Directive »
Without the pictures, set down every line of the data exactly.

Data block »
——
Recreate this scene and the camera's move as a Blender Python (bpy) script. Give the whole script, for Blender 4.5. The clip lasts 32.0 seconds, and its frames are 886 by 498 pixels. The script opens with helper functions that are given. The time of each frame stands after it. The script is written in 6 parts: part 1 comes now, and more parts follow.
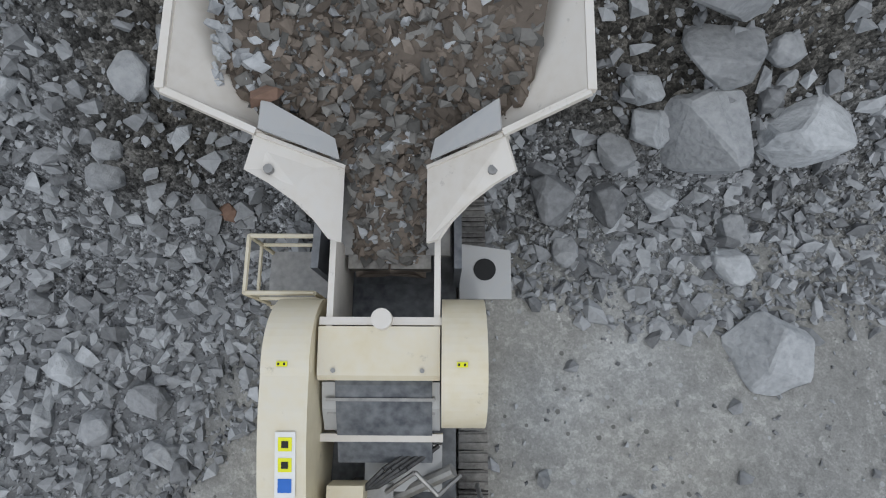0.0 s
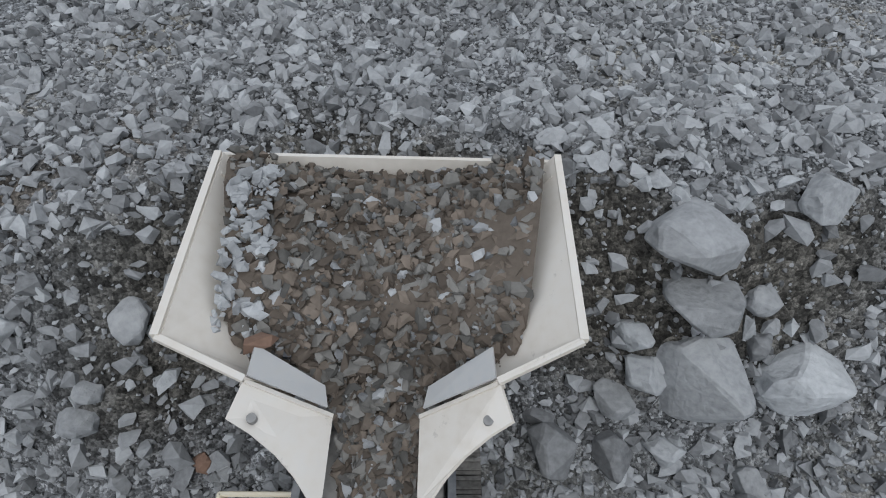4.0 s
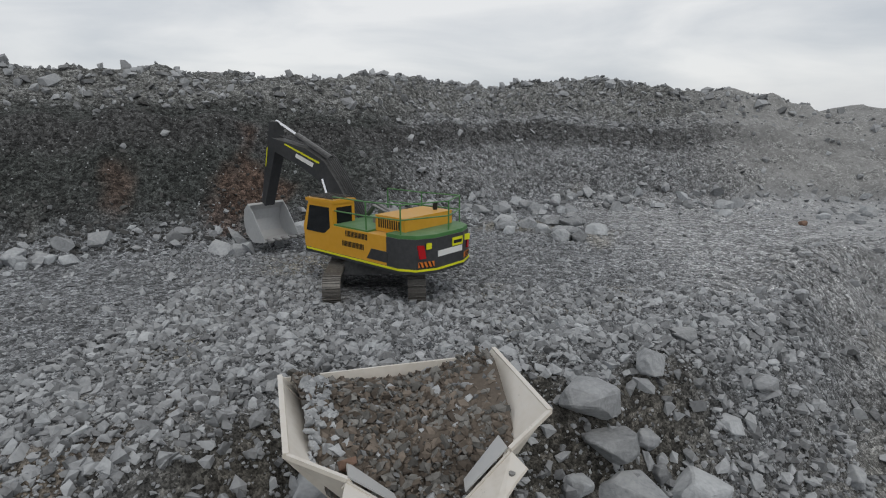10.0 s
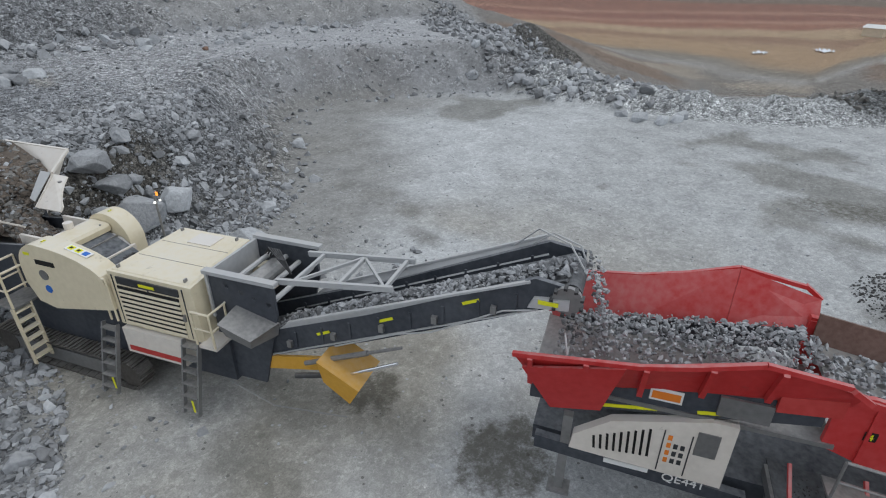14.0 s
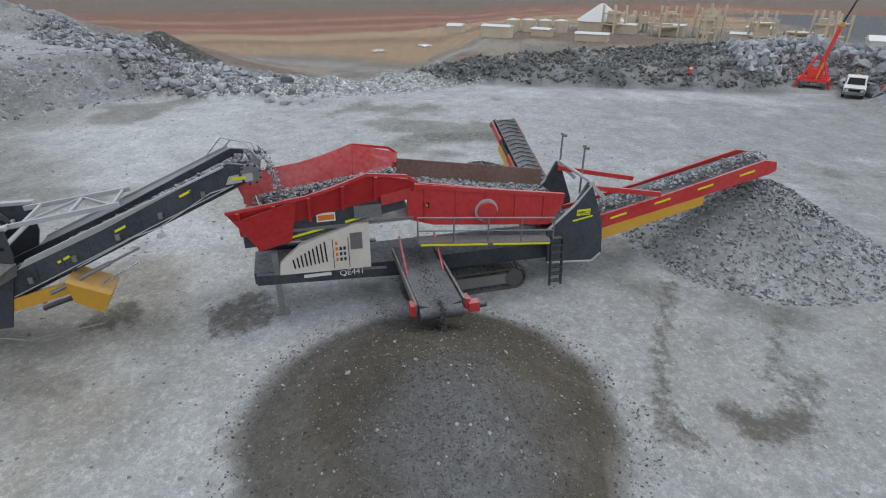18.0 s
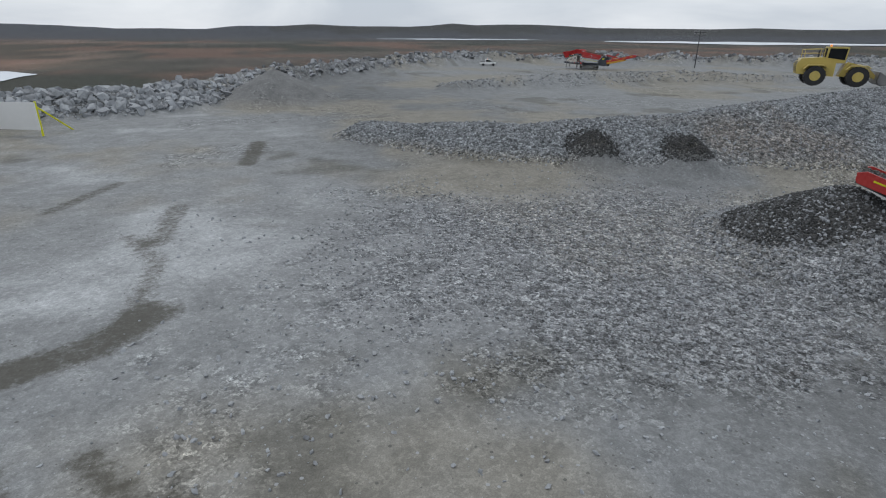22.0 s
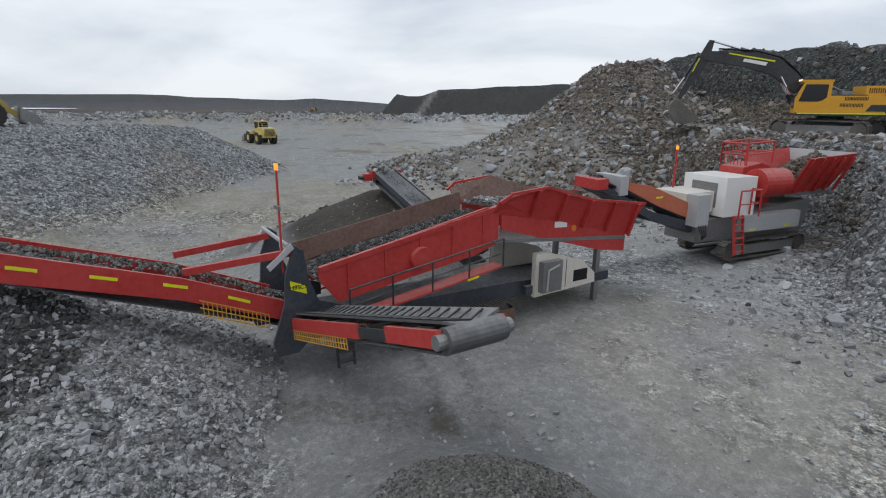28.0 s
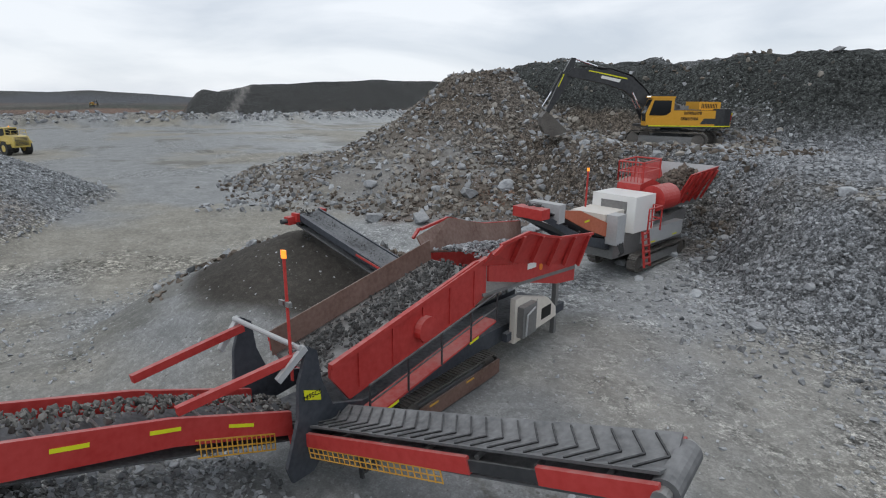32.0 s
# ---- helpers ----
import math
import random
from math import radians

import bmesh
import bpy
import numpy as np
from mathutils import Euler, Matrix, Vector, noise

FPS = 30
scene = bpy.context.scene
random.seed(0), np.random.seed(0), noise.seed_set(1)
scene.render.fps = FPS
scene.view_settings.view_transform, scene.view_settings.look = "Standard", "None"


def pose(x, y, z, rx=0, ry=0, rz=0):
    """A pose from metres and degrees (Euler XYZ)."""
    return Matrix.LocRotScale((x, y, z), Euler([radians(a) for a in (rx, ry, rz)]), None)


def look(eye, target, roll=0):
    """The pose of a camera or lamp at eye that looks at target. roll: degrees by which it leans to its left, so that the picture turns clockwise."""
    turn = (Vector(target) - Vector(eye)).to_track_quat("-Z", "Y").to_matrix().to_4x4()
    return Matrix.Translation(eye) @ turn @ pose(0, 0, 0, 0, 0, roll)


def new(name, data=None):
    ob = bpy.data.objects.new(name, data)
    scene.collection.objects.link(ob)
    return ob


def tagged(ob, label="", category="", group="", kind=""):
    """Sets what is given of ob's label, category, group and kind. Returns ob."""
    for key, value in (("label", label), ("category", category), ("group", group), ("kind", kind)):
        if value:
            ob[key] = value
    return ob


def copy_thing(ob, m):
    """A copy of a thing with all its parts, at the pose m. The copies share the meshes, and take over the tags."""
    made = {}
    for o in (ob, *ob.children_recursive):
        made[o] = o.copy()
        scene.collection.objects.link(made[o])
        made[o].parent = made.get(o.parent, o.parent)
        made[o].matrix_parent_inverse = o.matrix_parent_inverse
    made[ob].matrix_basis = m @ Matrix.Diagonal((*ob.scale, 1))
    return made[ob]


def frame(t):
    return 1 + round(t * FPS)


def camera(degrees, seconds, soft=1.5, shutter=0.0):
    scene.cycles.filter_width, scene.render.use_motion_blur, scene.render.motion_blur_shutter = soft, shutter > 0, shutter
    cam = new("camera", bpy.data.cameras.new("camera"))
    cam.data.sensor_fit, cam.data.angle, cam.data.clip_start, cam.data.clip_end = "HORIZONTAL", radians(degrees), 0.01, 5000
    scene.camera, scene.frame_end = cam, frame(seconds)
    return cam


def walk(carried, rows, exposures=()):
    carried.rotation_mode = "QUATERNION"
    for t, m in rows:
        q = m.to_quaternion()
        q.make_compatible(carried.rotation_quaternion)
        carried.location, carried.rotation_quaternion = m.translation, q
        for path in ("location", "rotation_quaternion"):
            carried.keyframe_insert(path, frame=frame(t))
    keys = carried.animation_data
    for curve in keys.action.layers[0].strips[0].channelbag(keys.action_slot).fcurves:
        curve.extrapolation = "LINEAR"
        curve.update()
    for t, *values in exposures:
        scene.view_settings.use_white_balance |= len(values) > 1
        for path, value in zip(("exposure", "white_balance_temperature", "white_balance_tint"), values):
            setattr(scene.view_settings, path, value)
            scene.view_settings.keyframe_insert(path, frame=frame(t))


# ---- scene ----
——
Answer for this exercise »
Recreate this scene and the camera's move as a Blender Python (bpy) script. Give the whole script, for Blender 4.5. The clip lasts 32.0 seconds, and its frames are 886 by 498 pixels. The script opens with helper functions that are given. The time of each frame stands after it. The script is written in 6 parts: part 1 comes now, and more parts follow.
0.0 s
4.0 s
10.0 s
14.0 s
18.0 s
22.0 s
28.0 s
32.0 s
# ---- helpers ----
import math
import random
from math import radians

import bmesh
import bpy
import numpy as np
from mathutils import Euler, Matrix, Vector, noise

FPS = 30
scene = bpy.context.scene
random.seed(0), np.random.seed(0), noise.seed_set(1)
scene.render.fps = FPS
scene.view_settings.view_transform, scene.view_settings.look = "Standard", "None"


def pose(x, y, z, rx=0, ry=0, rz=0):
    """A pose from metres and degrees (Euler XYZ)."""
    return Matrix.LocRotScale((x, y, z), Euler([radians(a) for a in (rx, ry, rz)]), None)


def look(eye, target, roll=0):
    """The pose of a camera or lamp at eye that looks at target. roll: degrees by which it leans to its left, so that the picture turns clockwise."""
    turn = (Vector(target) - Vector(eye)).to_track_quat("-Z", "Y").to_matrix().to_4x4()
    return Matrix.Translation(eye) @ turn @ pose(0, 0, 0, 0, 0, roll)


def new(name, data=None):
    ob = bpy.data.objects.new(name, data)
    scene.collection.objects.link(ob)
    return ob


def tagged(ob, label="", category="", group="", kind=""):
    """Sets what is given of ob's label, category, group and kind. Returns ob."""
    for key, value in (("label", label), ("category", category), ("group", group), ("kind", kind)):
        if value:
            ob[key] = value
    return ob


def copy_thing(ob, m):
    """A copy of a thing with all its parts, at the pose m. The copies share the meshes, and take over the tags."""
    made = {}
    for o in (ob, *ob.children_recursive):
        made[o] = o.copy()
        scene.collection.objects.link(made[o])
        made[o].parent = made.get(o.parent, o.parent)
        made[o].matrix_parent_inverse = o.matrix_parent_inverse
    made[ob].matrix_basis = m @ Matrix.Diagonal((*ob.scale, 1))
    return made[ob]


def frame(t):
    return 1 + round(t * FPS)


def camera(degrees, seconds, soft=1.5, shutter=0.0):
    scene.cycles.filter_width, scene.render.use_motion_blur, scene.render.motion_blur_shutter = soft, shutter > 0, shutter
    cam = new("camera", bpy.data.cameras.new("camera"))
    cam.data.sensor_fit, cam.data.angle, cam.data.clip_start, cam.data.clip_end = "HORIZONTAL", radians(degrees), 0.01, 5000
    scene.camera, scene.frame_end = cam, frame(seconds)
    return cam


def walk(carried, rows, exposures=()):
    carried.rotation_mode = "QUATERNION"
    for t, m in rows:
        q = m.to_quaternion()
        q.make_compatible(carried.rotation_quaternion)
        carried.location, carried.rotation_quaternion = m.translation, q
        for path in ("location", "rotation_quaternion"):
            carried.keyframe_insert(path, frame=frame(t))
    keys = carried.animation_data
    for curve in keys.action.layers[0].strips[0].channelbag(keys.action_slot).fcurves:
        curve.extrapolation = "LINEAR"
        curve.update()
    for t, *values in exposures:
        scene.view_settings.use_white_balance |= len(values) > 1
        for path, value in zip(("exposure", "white_balance_temperature", "white_balance_tint"), values):
            setattr(scene.view_settings, path, value)
            scene.view_settings.keyframe_insert(path, frame=frame(t))


# ---- scene ----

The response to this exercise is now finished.